University of Arkansas

Abstract

This dissertation examines the U.S. wartime presidential campaign of 1944. In 1944, the United States was at war with the Axis Powers of World War II, and Democrat Franklin D. Roosevelt, already serving an unprecedented third term as President of the United States, was seeking a fourth. Roosevelt was a very able politician and-combined with his successful performance as wartime commander-in-chief-- waged an effective, and ultimately successful, reelection campaign. Republicans, meanwhile, rallied behind New York Governor Thomas E. Dewey. Dewey emerged as leader of the GOP at a critical time. Since the coming of the Great Depression -for which Republicans were blamed-the party had suffered a series of political setbacks.

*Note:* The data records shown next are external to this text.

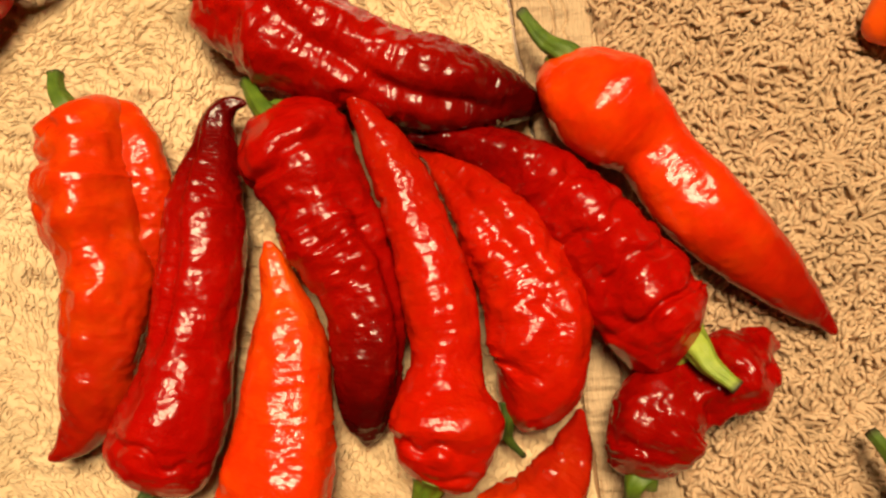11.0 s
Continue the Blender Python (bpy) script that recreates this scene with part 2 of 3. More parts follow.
def pepper_body(stations, mat, seed, wrinkle=0.35, lump=1.0, lobes=0.06, lobe_count=3, twist=1.0, grooves=(), dents=(), ridges=(), flat=0.92, blunt=0.022, ripple=2.4, rings=270):
    """A pod along its spine: stations in millimetres (x, y, z, half width), from the stem to the tip."""
    sides = 110
    p, u, length = glide(stations, rings)
    c, r = p[:, :3], np.maximum(p[:, 3], 0.3)
    # rounded shoulder and tip
    e = np.clip(u / blunt, 0, 1)
    r = r * np.clip(1 - (1 - e) ** 2, 0.0, 1) ** 0.34
    e = np.clip((1 - u) / 0.015, 0, 1)
    r = np.maximum(r * np.sqrt(np.clip(1 - (1 - e) ** 2, 0, 1)), 0.02)
    tang, side, up = frames_of(c, level=True)
    th = np.linspace(0, 2 * np.pi, sides, endpoint=False)
    U, TH = np.repeat(u, sides), np.tile(th, rings)
    R = np.repeat(r, sides)
    along = U * length
    q = np.stack([along, R * np.cos(TH), R * np.sin(TH)], 1)
    body = np.clip(R / r.max(), 0, 1)
    disp = lump * (0.70 * vnoise(q / 9.5, seed) + 0.52 * vnoise(q / 5.0, seed + 1)) * (0.25 + 0.75 * body)
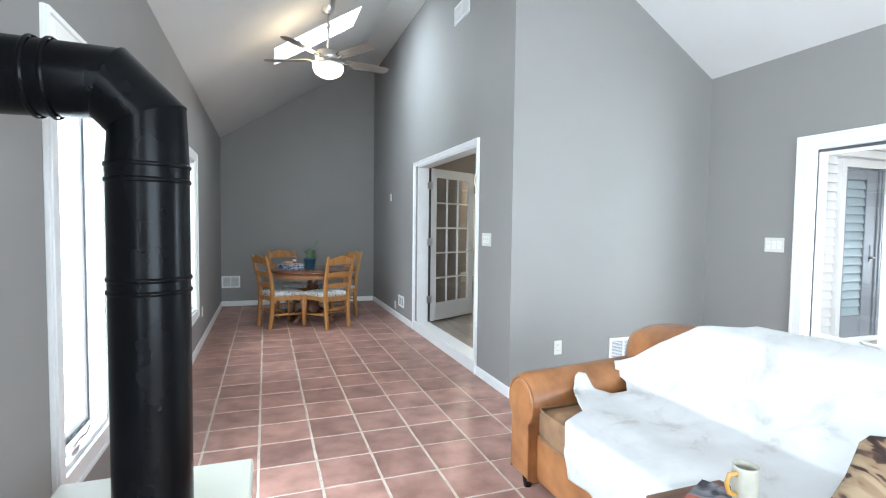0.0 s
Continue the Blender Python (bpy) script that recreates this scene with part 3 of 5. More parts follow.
# ---- wall plates and registers ----
def plate(m, w=0.075, h=0.118, toggles=1, kind_="switch", label="white light switch plate on the wall"):
    """A wall plate on local y = 0, facing -y."""
    t = thing("light_switch" if kind_ == "switch" else "wall_outlet", m, label, "switch" if kind_ == "switch" else "outlet")
    part("cover_plate", bx(-w / 2, w / 2, -0.007, 0.0, -h / 2, h / 2, bevel=0.003), M_PLASTIC, t)
    for i in range(toggles):
        x = (i - (toggles - 1) / 2) * 0.046
        if kind_ == "switch":
            part("rocker", bx(x - 0.016, x + 0.016, -0.010, -0.007, -0.033, 0.033, bevel=0.0015), M_TRIM, t)
            part("toggle", bx(x - 0.005, x + 0.005, -0.017, -0.010, -0.004, 0.014, bevel=0.002), M_PLASTIC, t)
        else:
            for z in (0.022, -0.022):
                s = part("socket", bx(x - 0.016, x + 0.016, -0.0095, -0.007, z - 0.014, z + 0.014, bevel=0.002), M_PLASTIC, t)
                b = box(bx(x - 0.008, x - 0.006, -0.0100, -0.0094, z - 0.006, z + 0.006), x + 0.006, x + 0.008, -0.0100, -0.0094, z - 0.006, z + 0.006)
                part("slot", b, M_SLOT, s)
    return t


def facing_east(y, z):   # on the west wall
    return pose(W, y, z, 0, 0, 90)


def facing_west(x, y, z):
    return pose(x, y, z, 0, 0, -90)


plate(facing_west(R, 3.825, 1.293), 0.19, 0.118, 3, "switch", "white triple light switch plate on grey wall")
plate(facing_west(E, 2.667, 1.289), 0.165, 0.118, 3, "switch", "white triple light switch plate on grey wall")
plate(pose(3.838, KY, 1.252), 0.075, 0.118)
plate(facing_west(DX, 5.609, 1.254), 0.075, 0.118)
for y, z in ((3.085, 0.396), (2.70, 0.39), (6.104, 0.373)):
    plate(facing_east(y, z), 0.07, 0.115, 1, "outlet", "white wall outlet low on grey wall")
plate(pose(2.434, N, 0.385), 0.075, 0.12, 1, "outlet", "white wall outlet low on pale grey wall")
plate(facing_west(R, 7.141, 0.18), 0.07, 0.115, 1, "outlet", "white wall outlet low on grey wall")
plate(pose(4.507, KY + 0.020, 0.525), 0.07, 0.115, 1, "outlet", "white wall outlet above the baseboard")
plate(pose(2.66, KN, 1.20), 0.075, 0.118, 1, "outlet", "white outlet above the kitchen counter")
plate(pose(KW, 9.05, 1.20, 0, 0, 90), 0.075, 0.118, 1, "outlet", "white outlet above the kitchen counter")
plate(pose(KW, 8.30, 1.20, 0, 0, 90), 0.12, 0.118, 2, "outlet", "white double outlet above the sink")
plate(facing_west(KE, 9.42, 1.21), 0.075, 0.118, 1, "outlet", "white outlet above the kitchen counter")
t = thing("thermostat", facing_west(R, 7.43, 1.847), "small white wall sensor box", "sensor")
part("case", bx(-0.02, 0.02, -0.022, 0, -0.06, 0.06, bevel=0.006), M_PLASTIC, t)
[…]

Republicans were demoralized, and by the early 1940s, divided into two general national factions: Robert Taft conservatives and Wendell WiIlkie "liberals." Believing his party's chances of victory over the skilled and wily commander-in-chief to be slim, Dewey nevertheless committed himself to wage a competent and centrist campaign, to hold the Republican Party together, and to transform it into a relevant alternative within the postwar New Deal political order. Often overlooked by historians, the low-key and "uninteresting" Dewey was an institutional preserver, opening the door to a Dwight Eisenhower presidency, and the "Modem Republicanism" of the 1950s. Unlike Taft (and Herbert Hoover before him), Dewey (and Eisenhower after him) tacitly condoned the basic New Deal reform structure. Though set against a backdrop of global war, the 1944 campaign was also an old-fashioned, free-swinging, partisan affair-including stump speeches, rallies and parades, radio and newspaper advertising, harsh rhetoric, and a near record voter turnout on Election Day. As an ordinary event in an extraordinary time, the 1944 campaign was a testimony to the strength of American democracy.